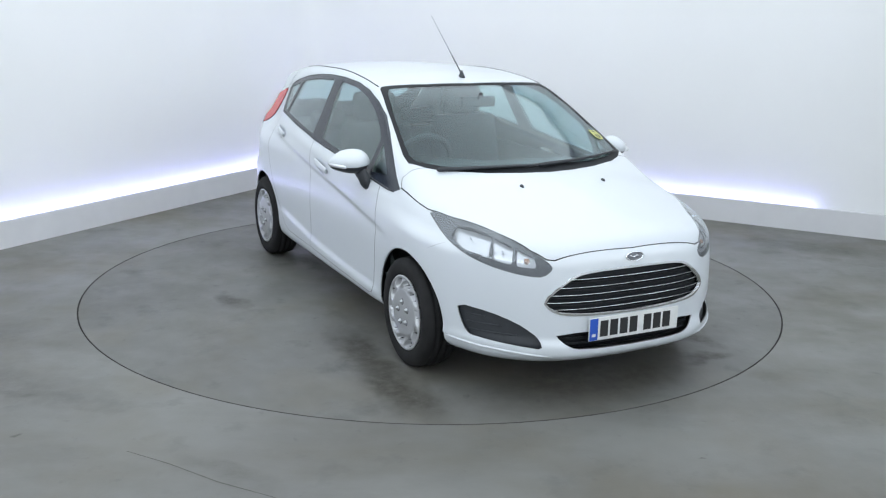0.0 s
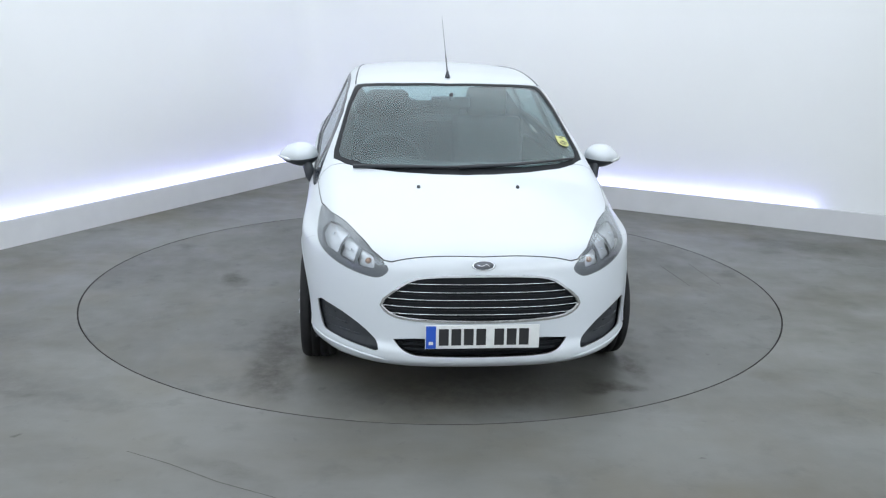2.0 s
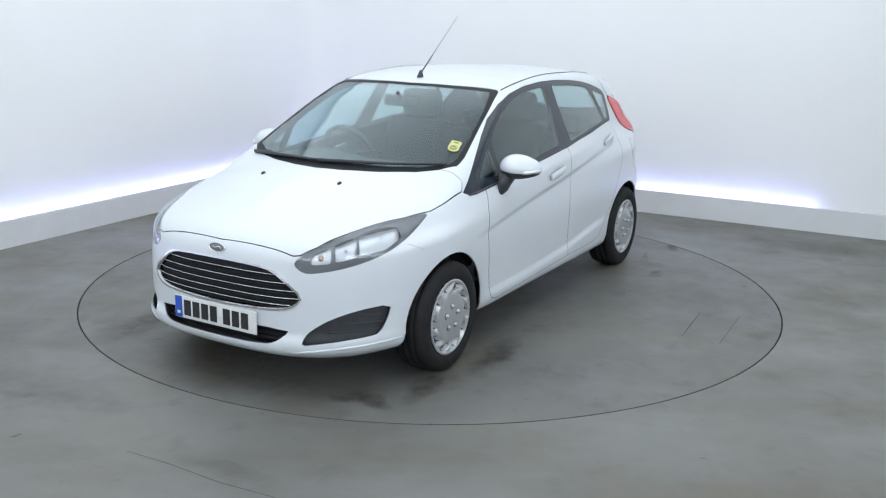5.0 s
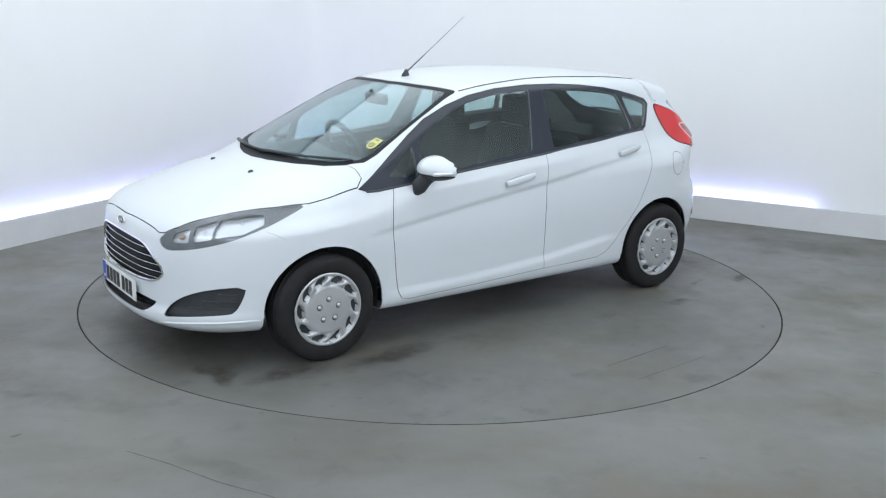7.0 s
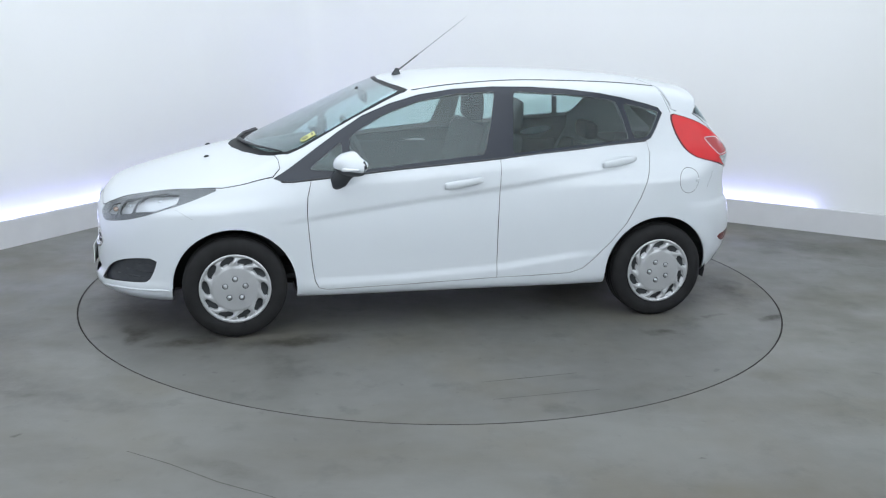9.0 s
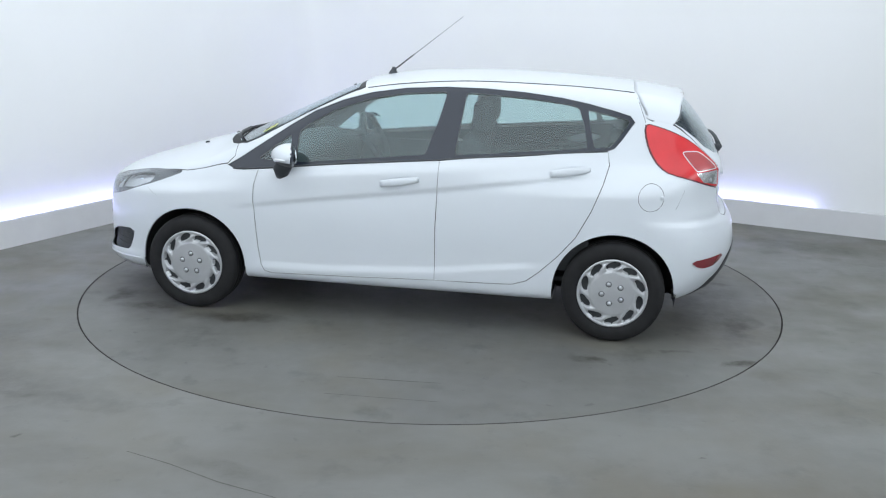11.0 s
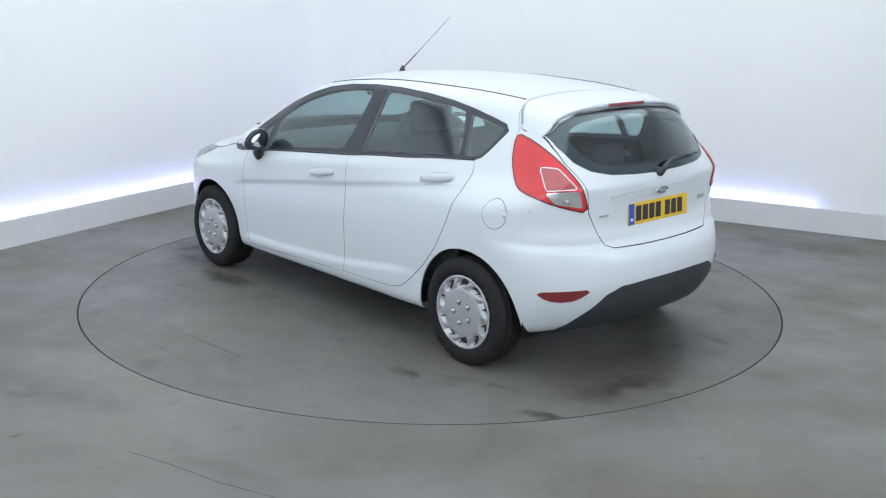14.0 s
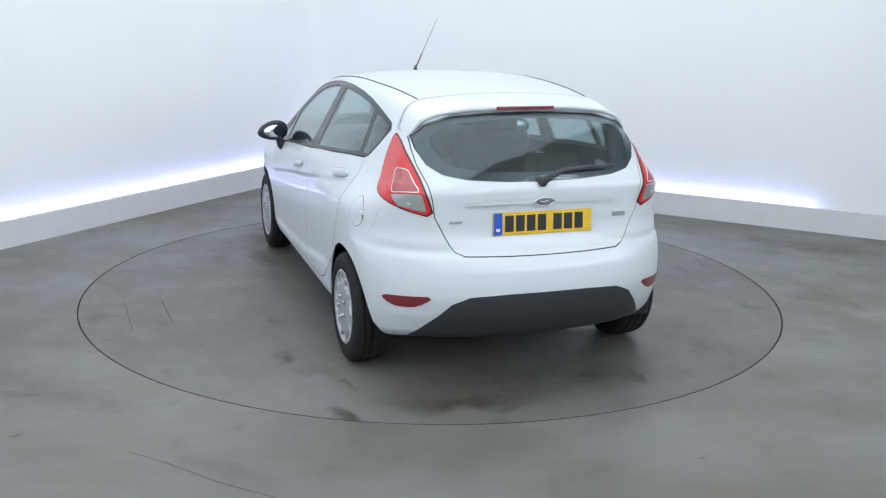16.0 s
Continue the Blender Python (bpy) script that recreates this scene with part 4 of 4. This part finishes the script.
def seat(x, y, w, back_top, head, lean=14):
    """A front seat: cushion, backrest, headrest on two rods."""
    base = part("seat", box(0.50, w, 0.16, (x + 0.24, y, 0.42), 0.05), FABRIC, car, "dark grey cloth seat")
    h = back_top - 0.42
    bm = box(0.13, w, h, (0, 0, h / 2), 0.045)
    for v in bm.verts:
        v.co.y *= 1 - 0.18 * max(0, v.co.z / h - 0.55)
    part("backrest", bm, FABRIC, base).matrix_basis = pose(x, y, 0.42, 0, -lean, 0)
    tx = x - math.tan(math.radians(lean)) * (back_top - 0.42)
    if head:
        part("headrest", box(0.11, 0.28, 0.19, (tx - 0.02, y, back_top + 0.08), 0.05), FABRIC, base)
        for k in (-0.06, 0.06):
            part("headrest_rod", tube([(tx, y + k, back_top - 0.03), (tx - 0.015, y + k, back_top + 0.06)], 0.006, 8), LAMP_DARK, base)


def cabin():
    for x, y, top in ((-0.24, 0.335, 1.10), (-0.18, -0.34, 1.08)):
        seat(x, y, 0.50, top, True)
    seat(-0.98, 0.0, 1.22, 0.93, False, 20)
    for y in (0.36, -0.36):
        part("rear_headrest", box(0.09, 0.25, 0.12, (-1.20, y, 0.985), 0.04), FABRIC, car)
    bm = bmesh.new()
    prof = [(1.24, 0.90), (1.02, 0.945), (0.78, 0.955), (0.66, 0.935), (0.60, 0.86), (0.66, 0.66), (0.75, 0.45), (1.24, 0.45)]
    rows = []
    for y in np.linspace(-0.68, 0.68, 15):
        k = (y / 0.68) ** 4
        hump = 0.03 * math.exp(-((y + 0.36) / 0.16) ** 2)
        rows.append([bm.verts.new((x - (0.16 if x > 1.0 else 0.0) * k, y, z - 0.03 * k + (hump if 0.5 < x < 0.9 and z > 0.8 else 0))) for x, z in prof])
    for a, b in zip(rows, rows[1:]):
        for i in range(len(prof)):
            j = (i + 1) % len(prof)
            bm.faces.new((a[i], a[j], b[j], b[i]))
    bm.faces.new(rows[0])
    bm.faces.new(rows[-1][::-1])
    bmesh.ops.recalc_face_normals(bm, faces=bm.faces)
    part("dashboard", bm, DASH, car, "dark grey dashboard")
    ring = bmesh.new()
    n, k = 40, 10
    vs = [[ring.verts.new(((0.018 * math.sin(b)), (0.178 + 0.016 * math.cos(b)) * math.cos(a), (0.178 + 0.016 * math.cos(b)) * math.sin(a))) for b in np.linspace(0, 2 * math.pi, k, endpoint=False)] for a in np.linspace(0, 2 * math.pi, n, endpoint=False)]
    for i in range(n):
        for j in range(k):
            ring.faces.new((vs[i][j], vs[(i + 1) % n][j], vs[(i + 1) % n][(j + 1) % k], vs[i][(j + 1) % k]))
    wheel = part("steering_wheel", ring, DASH, car, "dark steering wheel before the driver's seat")
    wheel.matrix_basis = pose(0.435, -0.368, 0.915, 0, 26, 0)
    hub = box(0.05, 0.13, 0.11, (0.012, 0, 0), 0.03)
    box(0.02, 0.34, 0.04, (0.01, 0, 0.005), 0.009, None, hub)
    box(0.02, 0.04, 0.17, (0.01, 0, -0.09), 0.009, None, hub)
    part("hub", hub, DASH, wheel)
    im = part("interior_mirror", box(0.03, 0.23, 0.065, (0.43, 0.0, 1.255), 0.014), PRINT_BLACK, car, "black interior mirror")
    part("stem", tube([(0.44, 0, 1.27), (0.47, 0, 1.305)], 0.012, 8), BLACK, im)
    part("parcel_shelf", box(0.46, 1.10, 0.02, (-1.50, 0, 0.93), 0.006), INNER, car)
    part("cabin_floor", box(2.2, 1.34, 0.03, (-0.1, 0, 0.30), 0.01), INNER, car)
    part("underbody", box(3.3, 1.0, 0.05, (0.05, 0, 0.235), 0.02), INNER, car)
    part("underbody_side", box(1.66, 1.50, 0.04, (0.0, 0, 0.235), 0.012), INNER, car)
    part("boot_floor", box(0.6, 1.0, 0.03, (-1.5, 0, 0.34), 0.01), INNER, car)
    part("bulkhead", box(0.04, 1.30, 0.60, (1.14, 0, 0.60), 0.01), INNER, car)
    for x in (1.2445, -1.2445):
        part("axle", tube([(x, -0.70, 0.285), (x, 0.70, 0.285)], 0.035, 10), INNER, car)
    for s in (1, -1):
        part("door_card", box(1.9, 0.03, 0.5, (-0.15, s * 0.735, 0.62), 0.012), INNER, car)


body()
hatch_doors()
bonnet()
windscreen()
roof_parts()
tail()
nose()
door_mirror(1)
door_mirror(-1)
wheels()
cabin()

# ---- what moves ----
TURNS = [(0.0, -63.85), (0.5, -67.36), (1.0, -72.94), (1.5, -78.79), (2.0, -84.99), (2.5, -90.79), (3.0, -97.03), (3.5, -102.79), (4.0, -109.1),
         (4.5, -114.83), (5.0, -121.03), (5.2, -123.32), (6.25, -135.6), (7.3, -147.74), (7.5, -149.97), (8.0, -156.09), (8.5, -161.73), (9.0, -167.82), (9.2, -170.1),
         (10.25, -182.7), (11.3, -195.27), (11.5, -197.73), (12.0, -203.69), (12.5, -209.42), (13.0, -215.45), (13.5, -221.19), (14.0, -227.27),
         (14.5, -232.98), (15.0, -239.14), (15.5, -244.97), (16.0, -251.23)]


def motions():
    rows = [(t, pose(0, 0, 0, 0, 0, a)) for t, a in TURNS]
    walk(disc, rows)
    walk(car, [(t, m @ pose(0.0455, 0.0509, 0)) for t, m in rows])


motions()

• Exercise requirements: Write the full listing out again with every line unchanged, but include no pictures.

• Solution to this task:
0.0 s
2.0 s
5.0 s
7.0 s
9.0 s
11.0 s
14.0 s
16.0 s
Continue the Blender Python (bpy) script that recreates this scene with part 4 of 4. This part finishes the script.
def seat(x, y, w, back_top, head, lean=14):
    """A front seat: cushion, backrest, headrest on two rods."""
    base = part("seat", box(0.50, w, 0.16, (x + 0.24, y, 0.42), 0.05), FABRIC, car, "dark grey cloth seat")
    h = back_top - 0.42
    bm = box(0.13, w, h, (0, 0, h / 2), 0.045)
    for v in bm.verts:
        v.co.y *= 1 - 0.18 * max(0, v.co.z / h - 0.55)
    part("backrest", bm, FABRIC, base).matrix_basis = pose(x, y, 0.42, 0, -lean, 0)
    tx = x - math.tan(math.radians(lean)) * (back_top - 0.42)
    if head:
        part("headrest", box(0.11, 0.28, 0.19, (tx - 0.02, y, back_top + 0.08), 0.05), FABRIC, base)
        for k in (-0.06, 0.06):
            part("headrest_rod", tube([(tx, y + k, back_top - 0.03), (tx - 0.015, y + k, back_top + 0.06)], 0.006, 8), LAMP_DARK, base)


def cabin():
    for x, y, top in ((-0.24, 0.335, 1.10), (-0.18, -0.34, 1.08)):
        seat(x, y, 0.50, top, True)
    seat(-0.98, 0.0, 1.22, 0.93, False, 20)
    for y in (0.36, -0.36):
        part("rear_headrest", box(0.09, 0.25, 0.12, (-1.20, y, 0.985), 0.04), FABRIC, car)
    bm = bmesh.new()
    prof = [(1.24, 0.90), (1.02, 0.945), (0.78, 0.955), (0.66, 0.935), (0.60, 0.86), (0.66, 0.66), (0.75, 0.45), (1.24, 0.45)]
    rows = []
    for y in np.linspace(-0.68, 0.68, 15):
        k = (y / 0.68) ** 4
        hump = 0.03 * math.exp(-((y + 0.36) / 0.16) ** 2)
        rows.append([bm.verts.new((x - (0.16 if x > 1.0 else 0.0) * k, y, z - 0.03 * k + (hump if 0.5 < x < 0.9 and z > 0.8 else 0))) for x, z in prof])
    for a, b in zip(rows, rows[1:]):
        for i in range(len(prof)):
            j = (i + 1) % len(prof)
            bm.faces.new((a[i], a[j], b[j], b[i]))
    bm.faces.new(rows[0])
    bm.faces.new(rows[-1][::-1])
    bmesh.ops.recalc_face_normals(bm, faces=bm.faces)
    part("dashboard", bm, DASH, car, "dark grey dashboard")
    ring = bmesh.new()
    n, k = 40, 10
    vs = [[ring.verts.new(((0.018 * math.sin(b)), (0.178 + 0.016 * math.cos(b)) * math.cos(a), (0.178 + 0.016 * math.cos(b)) * math.sin(a))) for b in np.linspace(0, 2 * math.pi, k, endpoint=False)] for a in np.linspace(0, 2 * math.pi, n, endpoint=False)]
    for i in range(n):
        for j in range(k):
            ring.faces.new((vs[i][j], vs[(i + 1) % n][j], vs[(i + 1) % n][(j + 1) % k], vs[i][(j + 1) % k]))
    wheel = part("steering_wheel", ring, DASH, car, "dark steering wheel before the driver's seat")
    wheel.matrix_basis = pose(0.435, -0.368, 0.915, 0, 26, 0)
    hub = box(0.05, 0.13, 0.11, (0.012, 0, 0), 0.03)
    box(0.02, 0.34, 0.04, (0.01, 0, 0.005), 0.009, None, hub)
    box(0.02, 0.04, 0.17, (0.01, 0, -0.09), 0.009, None, hub)
    part("hub", hub, DASH, wheel)
    im = part("interior_mirror", box(0.03, 0.23, 0.065, (0.43, 0.0, 1.255), 0.014), PRINT_BLACK, car, "black interior mirror")
    part("stem", tube([(0.44, 0, 1.27), (0.47, 0, 1.305)], 0.012, 8), BLACK, im)
    part("parcel_shelf", box(0.46, 1.10, 0.02, (-1.50, 0, 0.93), 0.006), INNER, car)
    part("cabin_floor", box(2.2, 1.34, 0.03, (-0.1, 0, 0.30), 0.01), INNER, car)
    part("underbody", box(3.3, 1.0, 0.05, (0.05, 0, 0.235), 0.02), INNER, car)
    part("underbody_side", box(1.66, 1.50, 0.04, (0.0, 0, 0.235), 0.012), INNER, car)
    part("boot_floor", box(0.6, 1.0, 0.03, (-1.5, 0, 0.34), 0.01), INNER, car)
    part("bulkhead", box(0.04, 1.30, 0.60, (1.14, 0, 0.60), 0.01), INNER, car)
    for x in (1.2445, -1.2445):
        part("axle", tube([(x, -0.70, 0.285), (x, 0.70, 0.285)], 0.035, 10), INNER, car)
    for s in (1, -1):
        part("door_card", box(1.9, 0.03, 0.5, (-0.15, s * 0.735, 0.62), 0.012), INNER, car)


body()
hatch_doors()
bonnet()
windscreen()
roof_parts()
tail()
nose()
door_mirror(1)
door_mirror(-1)
wheels()
cabin()

# ---- what moves ----
TURNS = [(0.0, -63.85), (0.5, -67.36), (1.0, -72.94), (1.5, -78.79), (2.0, -84.99), (2.5, -90.79), (3.0, -97.03), (3.5, -102.79), (4.0, -109.1),
         (4.5, -114.83), (5.0, -121.03), (5.2, -123.32), (6.25, -135.6), (7.3, -147.74), (7.5, -149.97), (8.0, -156.09), (8.5, -161.73), (9.0, -167.82), (9.2, -170.1),
         (10.25, -182.7), (11.3, -195.27), (11.5, -197.73), (12.0, -203.69), (12.5, -209.42), (13.0, -215.45), (13.5, -221.19), (14.0, -227.27),
         (14.5, -232.98), (15.0, -239.14), (15.5, -244.97), (16.0, -251.23)]


def motions():
    rows = [(t, pose(0, 0, 0, 0, 0, a)) for t, a in TURNS]
    walk(disc, rows)
    walk(car, [(t, m @ pose(0.0455, 0.0509, 0)) for t, m in rows])


motions()